Directions>
Reproduce exactly the lines of the material beneath, from the line that contains "shutter > 0, shutter" to the line that contains "curve.update()", both included, and no other lines.

Information shown>
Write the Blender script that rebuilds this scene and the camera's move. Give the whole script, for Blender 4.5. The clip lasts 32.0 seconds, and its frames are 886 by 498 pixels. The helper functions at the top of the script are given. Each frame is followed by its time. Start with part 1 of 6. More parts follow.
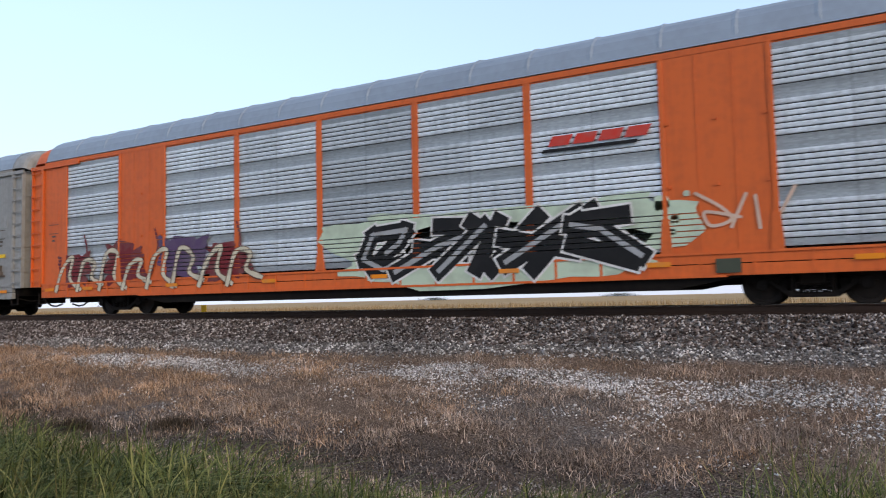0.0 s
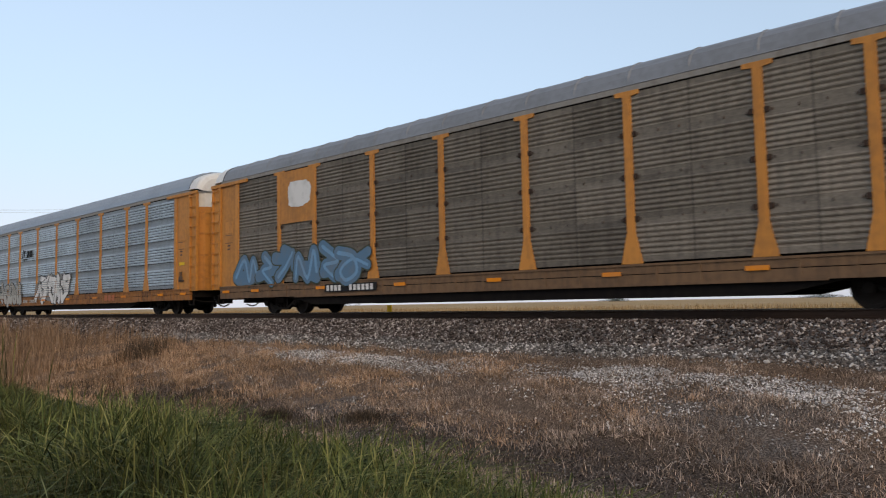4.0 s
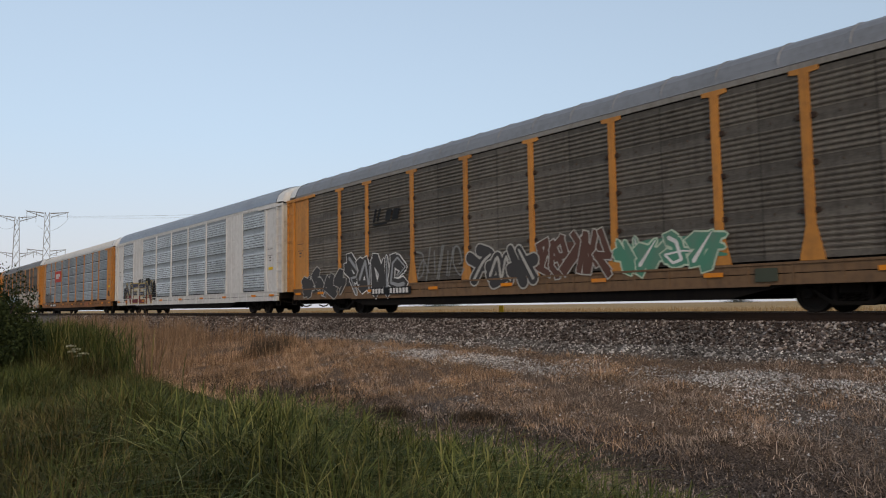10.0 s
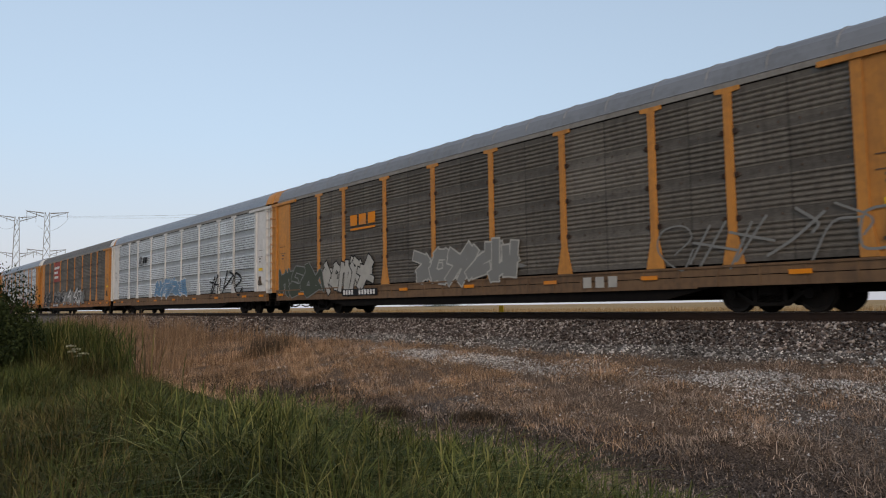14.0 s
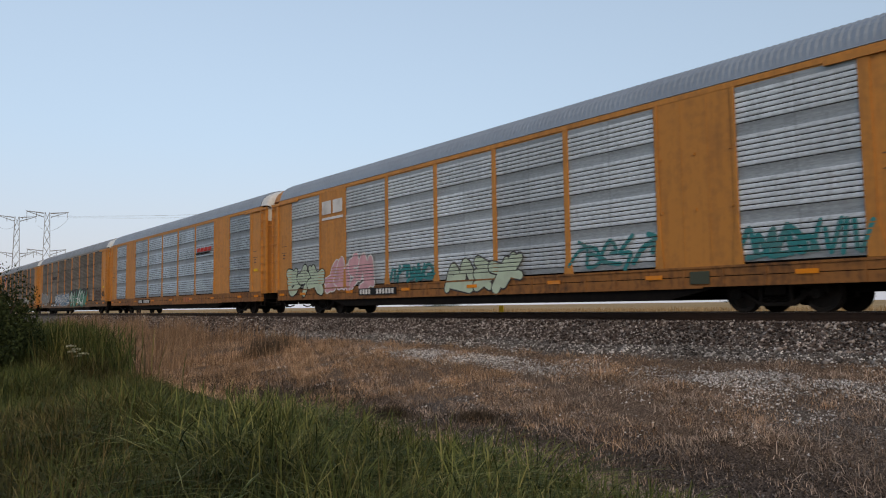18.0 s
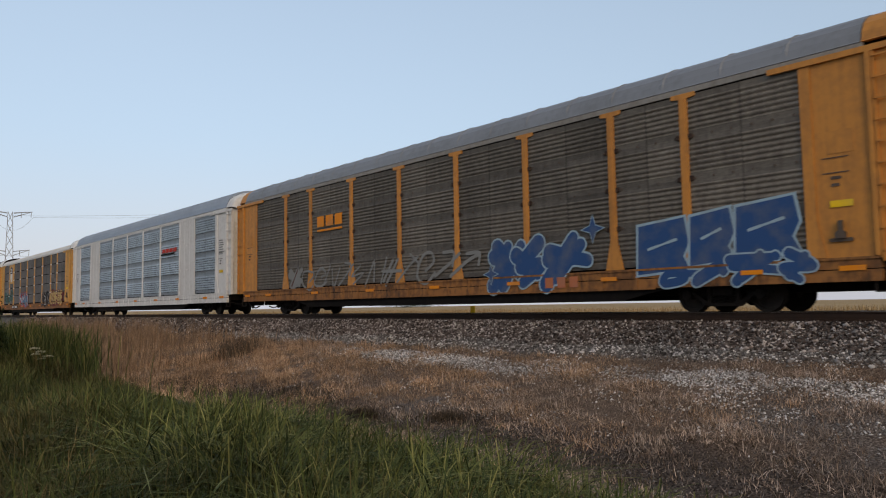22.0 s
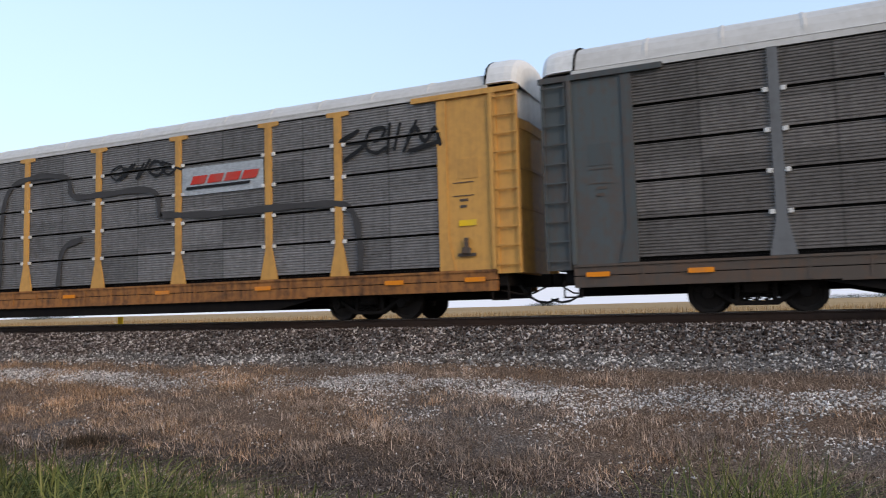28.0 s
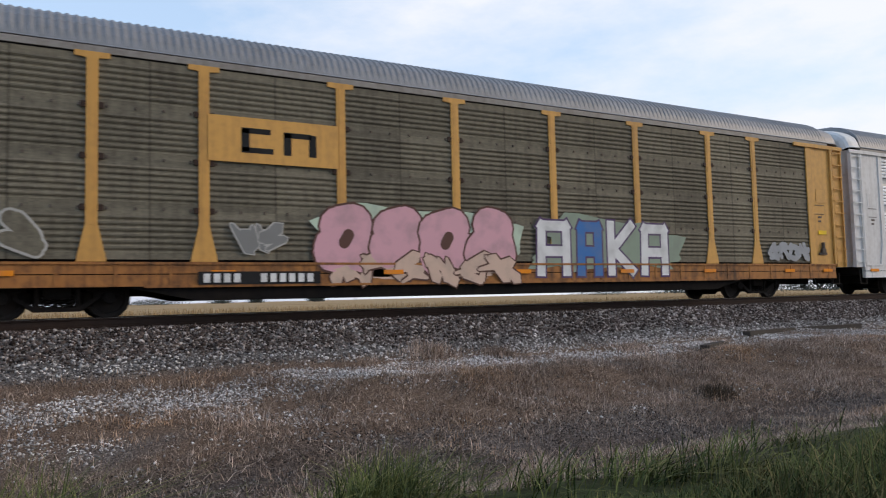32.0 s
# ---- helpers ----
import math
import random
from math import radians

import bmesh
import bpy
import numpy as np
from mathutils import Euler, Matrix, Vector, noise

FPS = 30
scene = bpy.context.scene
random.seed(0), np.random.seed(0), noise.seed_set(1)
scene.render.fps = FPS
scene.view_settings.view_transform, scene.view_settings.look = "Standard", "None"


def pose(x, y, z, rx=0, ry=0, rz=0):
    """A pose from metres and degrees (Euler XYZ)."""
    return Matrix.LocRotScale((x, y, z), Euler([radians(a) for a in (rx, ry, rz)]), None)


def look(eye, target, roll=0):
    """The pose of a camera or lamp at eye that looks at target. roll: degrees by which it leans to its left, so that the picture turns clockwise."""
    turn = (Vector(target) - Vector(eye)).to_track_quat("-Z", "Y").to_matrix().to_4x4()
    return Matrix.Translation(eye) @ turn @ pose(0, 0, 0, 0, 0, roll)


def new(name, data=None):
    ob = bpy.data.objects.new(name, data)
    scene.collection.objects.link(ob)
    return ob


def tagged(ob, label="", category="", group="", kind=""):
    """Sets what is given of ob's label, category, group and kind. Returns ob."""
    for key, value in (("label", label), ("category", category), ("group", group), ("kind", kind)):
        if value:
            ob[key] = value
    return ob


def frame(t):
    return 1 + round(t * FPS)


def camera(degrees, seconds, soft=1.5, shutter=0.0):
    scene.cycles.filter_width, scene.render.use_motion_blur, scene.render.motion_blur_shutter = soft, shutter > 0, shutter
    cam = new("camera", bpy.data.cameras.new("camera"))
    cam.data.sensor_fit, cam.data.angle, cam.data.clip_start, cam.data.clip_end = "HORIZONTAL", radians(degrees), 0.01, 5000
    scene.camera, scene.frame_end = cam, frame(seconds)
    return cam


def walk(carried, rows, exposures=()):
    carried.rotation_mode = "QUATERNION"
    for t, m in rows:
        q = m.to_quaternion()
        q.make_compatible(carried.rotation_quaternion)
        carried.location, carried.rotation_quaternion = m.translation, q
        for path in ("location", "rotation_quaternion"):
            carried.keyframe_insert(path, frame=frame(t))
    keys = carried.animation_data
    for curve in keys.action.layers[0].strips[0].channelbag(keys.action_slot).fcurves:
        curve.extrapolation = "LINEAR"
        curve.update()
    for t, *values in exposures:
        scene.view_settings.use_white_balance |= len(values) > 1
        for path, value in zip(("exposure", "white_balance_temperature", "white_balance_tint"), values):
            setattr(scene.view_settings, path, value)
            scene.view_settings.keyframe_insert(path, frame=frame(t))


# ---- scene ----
# World: x runs along the track in the train's direction, y from the viewer to the track, z = 0 at the rail's top.
cam = camera(61.81, 32.0, 1.1, 0.06)
EYE = (0.0, 0.0, 0.25)
TURNS = [  # seconds, heading, tilt, lean
    (0.0, 29.40, 3.89, 1.25),
    (0.5, 32.46, 3.92, 1.26),
    (1.0, 35.40, 4.07, 1.21),
    (1.5, 37.40, 4.11, 1.24),
    (2.0, 39.70, 4.11, 1.15),
    (2.5, 41.57, 4.16, 1.07),
    (4.5, 44.69, 4.28, 1.01),
    (5.0, 47.90, 4.31, 0.91),
    (5.5, 49.24, 4.39, 0.79),
    (6.0, 50.64, 4.43, 0.78),
    (6.5, 51.14, 4.48, 0.82),
    (7.0, 51.25, 4.42, 0.76),
    (7.5, 51.26, 4.39, 0.75),
    (8.0, 51.33, 4.42, 0.84),
    (8.5, 51.75, 4.38, 0.81),
    (21.0, 51.75, 4.38, 0.81),
    (21.5, 51.49, 4.41, 0.89),
    (22.0, 49.56, 4.40, 0.93),
    (22.5, 49.43, 4.40, 0.94),
    (23.0, 49.48, 4.44, 0.93),
    (23.5, 49.45, 4.47, 0.97),
    (24.0, 48.89, 4.50, 0.92),
    (24.5, 47.34, 4.41, 1.02),
    (26.5, 37.38, 4.59, 1.23),
    (27.0, 33.11, 4.46, 1.33),
    (27.5, 28.03, 4.43, 1.44),
    (28.0, 23.80, 4.54, 1.51),
    (28.5, 21.48, 4.53, 1.53),
    (29.0, 14.43, 4.46, 1.58),
    (29.5, 5.37, 4.17, 1.62),
    (30.0, -1.01, 4.38, 1.58),
    (30.5, -7.95, 4.35, 1.54),
    (31.0, -15.29, 4.16, 1.61),
    (31.5, -23.13, 3.89, 1.48),
    (32.0, -29.62, 3.73, 1.34),
]
walk(cam, [(t, pose(*EYE, 90 + tilt, lean, heading)) for t, heading, tilt, lean in TURNS],
     exposures=[(t, stops, kelvin, 12) for t, stops, kelvin in (
         (0.0, 0.64, 6650), (1.0, 0.48, 6850), (2.0, 0.36, 7350), (2.5, 0.33, 7350), (5.0, 0.18, 7250), (6.5, 0.02, 7350), (7.5, 0.0, 7300), (8.3, -0.08, 7000),
         (9.6, 0.02, 7500), (10.3, 0.0, 7400), (11.4, -0.12, 6750), (12.0, -0.06, 6950), (13.0, -0.02, 7150), (14.0, 0.0, 7400), (17.0, 0.0, 7350), (20.0, 0.0, 7450),
         (22.0, -0.01, 7400), (24.0, -0.06, 7000), (26.5, 0.14, 6700), (27.0, 0.22, 6600), (28.0, 0.56, 6800), (29.0, 0.66, 6850), (30.0, 0.8, 6800), (31.0, 0.6, 6750), (32.0, 0.42, 6750))])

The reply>
    scene.cycles.filter_width, scene.render.use_motion_blur, scene.render.motion_blur_shutter = soft, shutter > 0, shutter
    cam = new("camera", bpy.data.cameras.new("camera"))
    cam.data.sensor_fit, cam.data.angle, cam.data.clip_start, cam.data.clip_end = "HORIZONTAL", radians(degrees), 0.01, 5000
    scene.camera, scene.frame_end = cam, frame(seconds)
    return cam


def walk(carried, rows, exposures=()):
    carried.rotation_mode = "QUATERNION"
    for t, m in rows:
        q = m.to_quaternion()
        q.make_compatible(carried.rotation_quaternion)
        carried.location, carried.rotation_quaternion = m.translation, q
        for path in ("location", "rotation_quaternion"):
            carried.keyframe_insert(path, frame=frame(t))
    keys = carried.animation_data
    for curve in keys.action.layers[0].strips[0].channelbag(keys.action_slot).fcurves:
        curve.extrapolation = "LINEAR"
        curve.update()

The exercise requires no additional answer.